Part 1 (5 minutes). The examiner asks the candidate questions about a range of familiar topics – their home, family, work, studies, interests, etc. The questions will be based on the questionnaire the candidate completed when registering for the exam.

Part 2 (15 minutes). Candidates are given a short text. They have one minute to read it before engaging in a conversation about it with the examiner, answering various questions. This is repeated with two further texts, making three in total.
The speaking component will take place up to two days after the writing component. The test centre will advise.

==Assessment==
Written component: The candidates' comprehension of the audio/video recordings and text will be assessed through their written answers.

The examiners assess:
1. Discourse adequacy: is the text in the appropriate genre? Is its purpose clear? Is the information appropriate?
2. Textual adequacy: is the text clear? Is it coherent? Is the register appropriate?

Oral component
The candidates’ spoken Portuguese – and their understanding of spoken questions – will be tested. Particular attention will be paid to their interactional competence, fluency, lexical and grammar adequacy and pronunciation.

==Timing==
The exam is held twice a year, usually in April and October.
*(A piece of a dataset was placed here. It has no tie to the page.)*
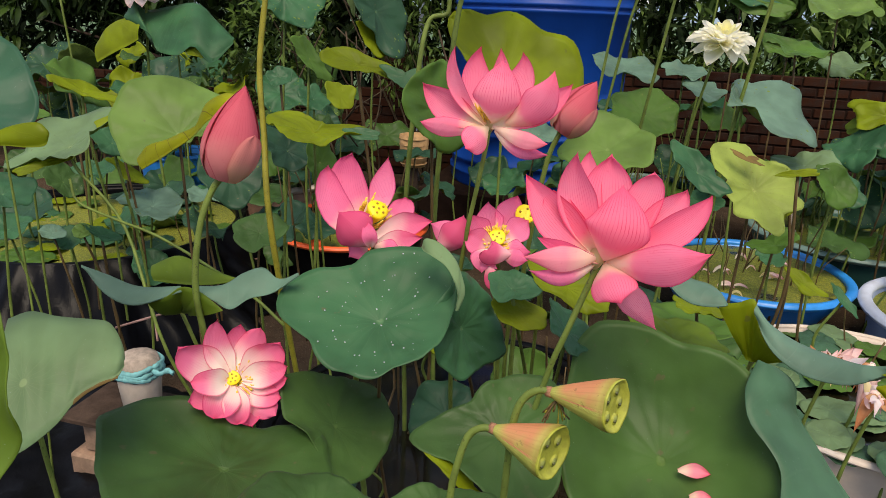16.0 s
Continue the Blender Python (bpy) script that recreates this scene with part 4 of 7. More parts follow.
def black_drape():
    """The crumpled black sheet that hangs over the side of the lined pond."""
    ob = thing("black_sheet", "crumpled glossy black plastic sheet over the pond side", "plastic sheet", (-2.72, 3.30, 0))
    verts, faces, seg, rows = [], [], 150, 16
    for i in range(rows + 1):
        s = i / rows
        for k in range(seg + 1):
            w = radians(-150 + 210 * k / seg)
            fold = 0.030 * math.sin(23 * w + 3 * s) + 0.02 * math.sin(41 * w - 5 * s) + 0.05 * noise.noise(Vector((math.cos(w) * 5, math.sin(w) * 5, s * 4)))
            r = 0.805 + (0.10 + 0.42 * max(0, math.cos(w - radians(-60)))) * s ** 1.3 + fold * (0.25 + s)
            verts.append((r * math.cos(w), r * math.sin(w), 0.362 - 0.36 * s))
    n = seg + 1
    for i in range(rows):
        for k in range(seg):
            faces.append((i * n + k, i * n + k + 1, (i + 1) * n + k + 1, (i + 1) * n + k))
    mesh_object("sheet", verts, faces, BLACK, ob)
    cord = [((0.90 + 0.02 * math.sin(k)) * math.cos(radians(-140 + 12 * k)), 0.93 * math.sin(radians(-140 + 12 * k)), 0.17 + 0.03 * math.sin(k * 1.3)) for k in range(16)]
    tube("cord", cord, 0.006, ROPE, ob, 6, 60, label="pinkish cord tied round")
    tube("cord", [(0.907, -1.000, 0.254), (1.162, -0.980, 0.358), (1.377, -0.960, 0.451)], 0.005, ROPE, ob, 6, 20, label="pinkish cord slung across the sheet")
    tube("cord", [(1.046, -0.940, 0.404), (1.092, -0.990, 0.331), (1.139, -1.040, 0.250)], 0.004, ROPE, ob, 6, 14, label="pinkish cord hanging down")


black_drape()


def ground_sheet_black():
    """A spare length of the black sheet lying crumpled on the soil."""
    ob = thing("black_sheet", "crumpled black plastic sheet lying on the soil", "plastic sheet", (-1.2, 1.5, 0))
    nx, ny = 70, 60
    verts = []
    for j in range(ny + 1):
        for i in range(nx + 1):
            x, y = -1.0 + 2.1 * i / nx, -0.75 + 1.5 * j / ny
            p = Vector((x * 3.2, y * 3.2, 1.7))
            z = 0.045 + 0.05 * noise.noise(p) + 0.03 * abs(noise.noise(p * 2.6)) + 0.012 * noise.noise(p * 7)
            verts.append((x + 0.05 * noise.noise(Vector((y * 2, 3, 1))), y + 0.06 * noise.noise(Vector((x * 2, 5, 2))), max(0.012, z)))
    n = nx + 1
    faces = [(j * n + i, j * n + i + 1, (j + 1) * n + i + 1, (j + 1) * n + i) for j in range(ny) for i in range(nx)]
    mesh_object("sheet", verts, faces, BLACK, ob)


ground_sheet_black()
for key, n, top, sd in (("white", 8, 0.6, 1), ("violet", 18, 0.75, 2), ("blue", 18, 0.8, 3), ("green", 40, 0.95, 4), ("far", 22, 0.95, 5), ("mid", 24, 1.0, 6), ("orange", 18, 0.9, 7),
                        ("clay", 18, 0.9, 8), ("left", 12, 0.8, 9), ("front", 12, 0.8, 11), ("black", 4, 0.7, 11)):
    o = tubs[key][0]
    stems(o, (o.location.x, o.location.y), 0.6 if key == "black" else min(0.36, tubs[key][1] * 0.8), 0.27, top, n, sd, 0.0042, STALK_DRY if sd % 2 else STALK)
# ---- lotus leaves, front to back ----
centre_leaf = lotus_leaf("broad green waxy lotus leaf with a folded rim", (-0.214, 1.132, 1.076), (-0.24, 1.41),
           ("teal", (-0.214, 1.132, 1.076, 28.1, -3.5, 22.1), (0.1335, 0.1335), ((0.163, 111), (0.066, 45), (0.098, 130), (0.074, -103), (0.029, 82), (0.018, -149), (0.009, 7), (0.016, -15), (0.016, 144))),
           ("pale", ((-0.167, 1.200, 1.176), (-0.160, 1.200, 1.192), (-0.135, 1.200, 1.187), (-0.107, 1.190, 1.168), (-0.093, 1.180, 1.149), (-0.080, 1.160, 1.123), (-0.085, 1.140, 1.099)), ((-0.160, 1.190, 1.173), (-0.143, 1.180, 1.170), (-0.117, 1.170, 1.160), (-0.098, 1.155, 1.143), (-0.088, 1.145, 1.126), (-0.088, 1.140, 1.112), (-0.088, 1.135, 1.101)), 0.001, 0), wavy=0.2, dish=0.7)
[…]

The registration periods are usually in February–March and August–September.

==Registration==
Registration for the test is conducted online, for a fee, at the website of local Celpe-bras test centers. The writing component takes place on a Tuesday morning. The speaking component takes place on the Tuesday afternoon or on the Wednesday or Thursday.

Identification is required, and the results will be available online, within three months of the exam.